# start of MATERIAL

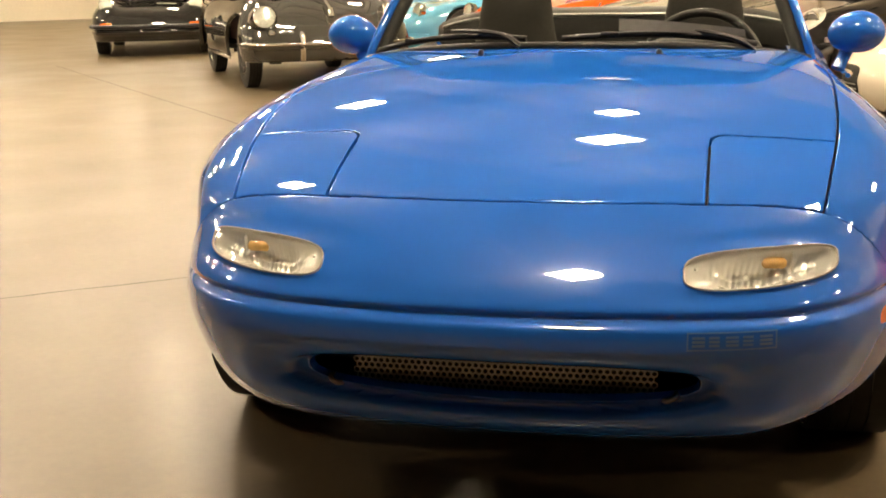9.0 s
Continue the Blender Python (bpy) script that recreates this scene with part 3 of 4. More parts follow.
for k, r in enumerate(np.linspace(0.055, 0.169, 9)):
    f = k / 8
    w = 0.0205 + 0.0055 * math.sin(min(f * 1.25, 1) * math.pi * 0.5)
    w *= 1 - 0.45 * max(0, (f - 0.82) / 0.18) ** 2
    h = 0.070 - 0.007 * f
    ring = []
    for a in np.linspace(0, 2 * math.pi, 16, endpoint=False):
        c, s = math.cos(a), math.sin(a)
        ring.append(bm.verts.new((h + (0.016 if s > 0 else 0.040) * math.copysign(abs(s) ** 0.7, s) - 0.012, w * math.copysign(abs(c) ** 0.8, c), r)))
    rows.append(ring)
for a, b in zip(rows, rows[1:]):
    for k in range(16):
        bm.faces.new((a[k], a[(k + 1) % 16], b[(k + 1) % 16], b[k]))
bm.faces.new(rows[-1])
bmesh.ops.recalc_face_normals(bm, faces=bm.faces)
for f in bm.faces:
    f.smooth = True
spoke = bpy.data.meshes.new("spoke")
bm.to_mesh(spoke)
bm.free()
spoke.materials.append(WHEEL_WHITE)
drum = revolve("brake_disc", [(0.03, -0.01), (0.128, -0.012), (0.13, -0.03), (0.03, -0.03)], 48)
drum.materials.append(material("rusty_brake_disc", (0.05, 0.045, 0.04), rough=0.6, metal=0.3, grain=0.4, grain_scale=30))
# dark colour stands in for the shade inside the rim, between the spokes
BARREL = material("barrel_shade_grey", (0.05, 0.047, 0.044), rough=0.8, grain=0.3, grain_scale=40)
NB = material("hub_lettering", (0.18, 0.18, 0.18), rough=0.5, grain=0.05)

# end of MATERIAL
# start of MATERIAL

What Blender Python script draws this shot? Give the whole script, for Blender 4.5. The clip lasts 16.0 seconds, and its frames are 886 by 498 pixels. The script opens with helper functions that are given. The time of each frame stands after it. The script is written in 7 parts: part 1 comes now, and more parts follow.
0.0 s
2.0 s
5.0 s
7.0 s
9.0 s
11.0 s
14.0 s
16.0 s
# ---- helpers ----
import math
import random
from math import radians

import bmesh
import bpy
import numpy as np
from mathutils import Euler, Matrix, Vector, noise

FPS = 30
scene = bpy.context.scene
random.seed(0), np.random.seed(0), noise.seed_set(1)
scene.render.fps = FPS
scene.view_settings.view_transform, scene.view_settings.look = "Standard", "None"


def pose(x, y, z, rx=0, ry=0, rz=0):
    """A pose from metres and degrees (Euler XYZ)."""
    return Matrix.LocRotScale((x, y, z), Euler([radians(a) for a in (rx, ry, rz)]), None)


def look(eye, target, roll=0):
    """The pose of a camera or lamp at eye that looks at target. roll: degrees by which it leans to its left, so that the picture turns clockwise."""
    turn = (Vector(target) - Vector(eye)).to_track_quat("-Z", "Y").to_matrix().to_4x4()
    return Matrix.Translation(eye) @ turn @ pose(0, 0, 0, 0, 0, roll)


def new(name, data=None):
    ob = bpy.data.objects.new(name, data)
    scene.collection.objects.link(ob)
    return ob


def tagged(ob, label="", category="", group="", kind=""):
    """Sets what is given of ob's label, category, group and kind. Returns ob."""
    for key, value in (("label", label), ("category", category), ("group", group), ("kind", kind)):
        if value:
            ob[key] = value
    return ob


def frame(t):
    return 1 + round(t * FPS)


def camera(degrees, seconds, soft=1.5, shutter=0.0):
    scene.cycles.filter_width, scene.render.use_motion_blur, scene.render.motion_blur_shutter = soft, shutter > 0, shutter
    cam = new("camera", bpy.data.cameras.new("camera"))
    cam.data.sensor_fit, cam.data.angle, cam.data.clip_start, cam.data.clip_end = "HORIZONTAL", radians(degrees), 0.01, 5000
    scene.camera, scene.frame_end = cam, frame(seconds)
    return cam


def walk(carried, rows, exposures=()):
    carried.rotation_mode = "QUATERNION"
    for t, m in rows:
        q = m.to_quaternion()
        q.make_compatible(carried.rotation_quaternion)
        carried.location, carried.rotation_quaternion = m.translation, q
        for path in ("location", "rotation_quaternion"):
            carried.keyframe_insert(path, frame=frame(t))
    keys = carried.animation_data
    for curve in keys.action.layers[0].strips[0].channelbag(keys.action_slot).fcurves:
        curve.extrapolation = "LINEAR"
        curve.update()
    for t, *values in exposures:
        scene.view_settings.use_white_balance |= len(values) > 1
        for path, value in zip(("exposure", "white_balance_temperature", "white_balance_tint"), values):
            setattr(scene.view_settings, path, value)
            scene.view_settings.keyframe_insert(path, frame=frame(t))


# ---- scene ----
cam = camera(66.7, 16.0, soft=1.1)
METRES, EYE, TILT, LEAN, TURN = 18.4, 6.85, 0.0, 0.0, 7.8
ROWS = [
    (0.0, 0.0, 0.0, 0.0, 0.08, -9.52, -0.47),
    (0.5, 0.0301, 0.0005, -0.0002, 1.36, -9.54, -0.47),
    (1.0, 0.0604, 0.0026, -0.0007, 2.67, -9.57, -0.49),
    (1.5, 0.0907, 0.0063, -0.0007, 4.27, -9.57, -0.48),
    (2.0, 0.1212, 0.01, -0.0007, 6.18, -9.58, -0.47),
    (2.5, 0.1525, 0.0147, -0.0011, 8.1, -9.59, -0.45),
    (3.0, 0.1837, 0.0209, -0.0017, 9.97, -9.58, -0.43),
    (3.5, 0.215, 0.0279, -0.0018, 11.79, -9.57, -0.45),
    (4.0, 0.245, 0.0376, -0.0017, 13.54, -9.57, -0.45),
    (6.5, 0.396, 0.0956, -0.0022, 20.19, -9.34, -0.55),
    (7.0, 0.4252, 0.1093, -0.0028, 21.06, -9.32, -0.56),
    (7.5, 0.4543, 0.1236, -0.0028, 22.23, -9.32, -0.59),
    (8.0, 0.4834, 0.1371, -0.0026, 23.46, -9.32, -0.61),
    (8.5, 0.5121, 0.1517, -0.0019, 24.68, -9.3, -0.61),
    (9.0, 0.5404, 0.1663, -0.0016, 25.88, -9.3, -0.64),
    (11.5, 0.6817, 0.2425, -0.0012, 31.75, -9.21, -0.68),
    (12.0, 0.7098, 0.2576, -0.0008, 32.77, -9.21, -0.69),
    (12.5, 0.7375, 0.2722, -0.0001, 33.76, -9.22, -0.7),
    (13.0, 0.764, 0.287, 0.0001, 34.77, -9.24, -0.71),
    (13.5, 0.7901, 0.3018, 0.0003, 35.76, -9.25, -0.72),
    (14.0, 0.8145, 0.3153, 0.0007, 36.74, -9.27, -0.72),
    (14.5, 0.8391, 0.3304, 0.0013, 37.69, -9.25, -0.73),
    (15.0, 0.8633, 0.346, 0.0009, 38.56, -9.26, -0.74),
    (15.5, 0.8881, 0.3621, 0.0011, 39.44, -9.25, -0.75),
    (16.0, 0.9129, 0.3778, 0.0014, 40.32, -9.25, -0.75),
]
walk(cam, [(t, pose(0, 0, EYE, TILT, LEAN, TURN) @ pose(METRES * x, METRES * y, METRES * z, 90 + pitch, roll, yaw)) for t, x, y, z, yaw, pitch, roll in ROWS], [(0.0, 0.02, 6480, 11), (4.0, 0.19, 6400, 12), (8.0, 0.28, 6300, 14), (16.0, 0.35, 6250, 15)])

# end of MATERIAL
# start of MATERIAL

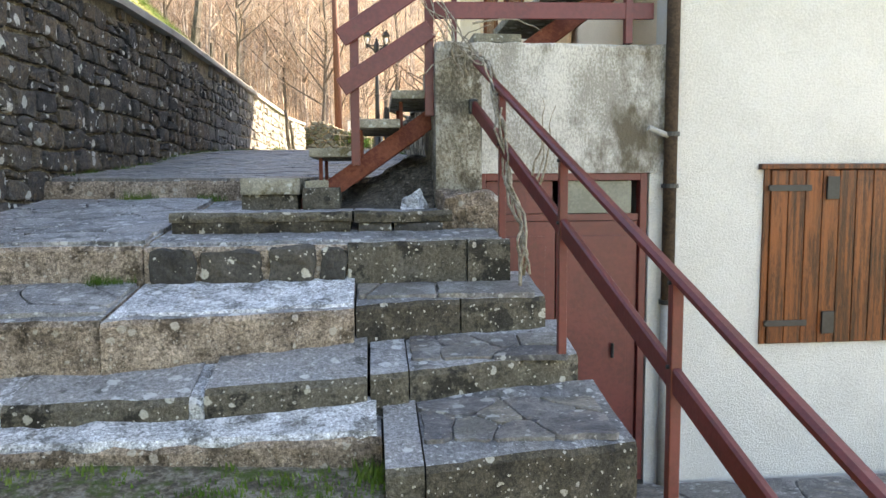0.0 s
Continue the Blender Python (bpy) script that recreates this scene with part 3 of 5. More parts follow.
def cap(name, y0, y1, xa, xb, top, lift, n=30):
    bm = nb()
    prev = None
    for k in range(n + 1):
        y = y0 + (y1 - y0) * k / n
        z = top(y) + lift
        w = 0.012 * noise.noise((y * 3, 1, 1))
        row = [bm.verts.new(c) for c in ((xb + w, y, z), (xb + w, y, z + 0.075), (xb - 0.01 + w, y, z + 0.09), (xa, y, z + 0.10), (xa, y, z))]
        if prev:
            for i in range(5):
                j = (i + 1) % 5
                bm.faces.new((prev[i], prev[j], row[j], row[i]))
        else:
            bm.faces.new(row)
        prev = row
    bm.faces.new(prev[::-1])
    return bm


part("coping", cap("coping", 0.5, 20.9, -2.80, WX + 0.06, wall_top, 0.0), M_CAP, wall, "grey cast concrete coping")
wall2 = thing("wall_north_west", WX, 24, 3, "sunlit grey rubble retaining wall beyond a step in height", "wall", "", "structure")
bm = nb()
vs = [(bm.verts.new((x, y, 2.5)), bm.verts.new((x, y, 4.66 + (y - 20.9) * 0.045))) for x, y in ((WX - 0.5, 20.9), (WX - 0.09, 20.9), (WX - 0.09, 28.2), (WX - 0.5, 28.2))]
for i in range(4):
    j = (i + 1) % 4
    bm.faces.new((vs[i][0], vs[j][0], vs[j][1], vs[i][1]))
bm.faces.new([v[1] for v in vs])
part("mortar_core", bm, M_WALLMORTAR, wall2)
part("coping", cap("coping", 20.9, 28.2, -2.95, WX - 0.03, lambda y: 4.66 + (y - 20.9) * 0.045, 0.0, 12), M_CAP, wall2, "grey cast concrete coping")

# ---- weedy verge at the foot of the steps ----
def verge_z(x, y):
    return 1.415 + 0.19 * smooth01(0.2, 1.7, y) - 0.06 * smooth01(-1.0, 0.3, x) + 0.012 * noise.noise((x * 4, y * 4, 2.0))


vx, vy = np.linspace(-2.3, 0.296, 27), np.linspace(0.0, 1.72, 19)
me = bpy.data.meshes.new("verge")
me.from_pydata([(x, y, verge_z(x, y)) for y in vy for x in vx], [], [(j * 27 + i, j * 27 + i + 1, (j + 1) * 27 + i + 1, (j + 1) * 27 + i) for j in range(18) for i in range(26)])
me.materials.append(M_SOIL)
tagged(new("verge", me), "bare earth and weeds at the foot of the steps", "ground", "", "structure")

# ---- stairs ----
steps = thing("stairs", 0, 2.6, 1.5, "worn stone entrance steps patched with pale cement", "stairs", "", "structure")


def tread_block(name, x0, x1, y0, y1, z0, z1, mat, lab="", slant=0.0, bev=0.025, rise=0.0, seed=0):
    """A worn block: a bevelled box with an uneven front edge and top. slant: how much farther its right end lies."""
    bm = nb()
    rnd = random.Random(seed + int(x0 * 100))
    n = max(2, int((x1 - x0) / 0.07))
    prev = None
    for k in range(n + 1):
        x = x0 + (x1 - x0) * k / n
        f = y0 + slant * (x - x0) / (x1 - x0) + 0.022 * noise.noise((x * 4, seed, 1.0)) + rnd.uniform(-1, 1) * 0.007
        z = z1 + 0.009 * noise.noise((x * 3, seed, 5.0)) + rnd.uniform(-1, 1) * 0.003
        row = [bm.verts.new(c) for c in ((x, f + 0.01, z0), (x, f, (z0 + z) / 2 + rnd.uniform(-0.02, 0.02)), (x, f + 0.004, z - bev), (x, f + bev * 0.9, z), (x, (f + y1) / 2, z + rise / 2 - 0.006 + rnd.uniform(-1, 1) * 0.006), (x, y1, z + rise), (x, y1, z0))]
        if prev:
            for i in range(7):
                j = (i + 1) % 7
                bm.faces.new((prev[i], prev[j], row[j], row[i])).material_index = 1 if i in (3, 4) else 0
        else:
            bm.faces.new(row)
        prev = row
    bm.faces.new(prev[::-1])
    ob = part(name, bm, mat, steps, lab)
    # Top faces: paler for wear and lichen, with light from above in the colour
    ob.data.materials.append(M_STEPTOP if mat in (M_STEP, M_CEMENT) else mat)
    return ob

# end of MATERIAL

In the records above, find each line with the word "given" and copy it.

What Blender Python script draws this shot? Give the whole script, for Blender 4.5. The clip lasts 16.0 seconds, and its frames are 886 by 498 pixels. The script opens with helper functions that are given. The time of each frame stands after it. The script is written in 7 parts: part 1 comes now, and more parts follow.
    """Sets what is given of ob's label, category, group and kind. Returns ob."""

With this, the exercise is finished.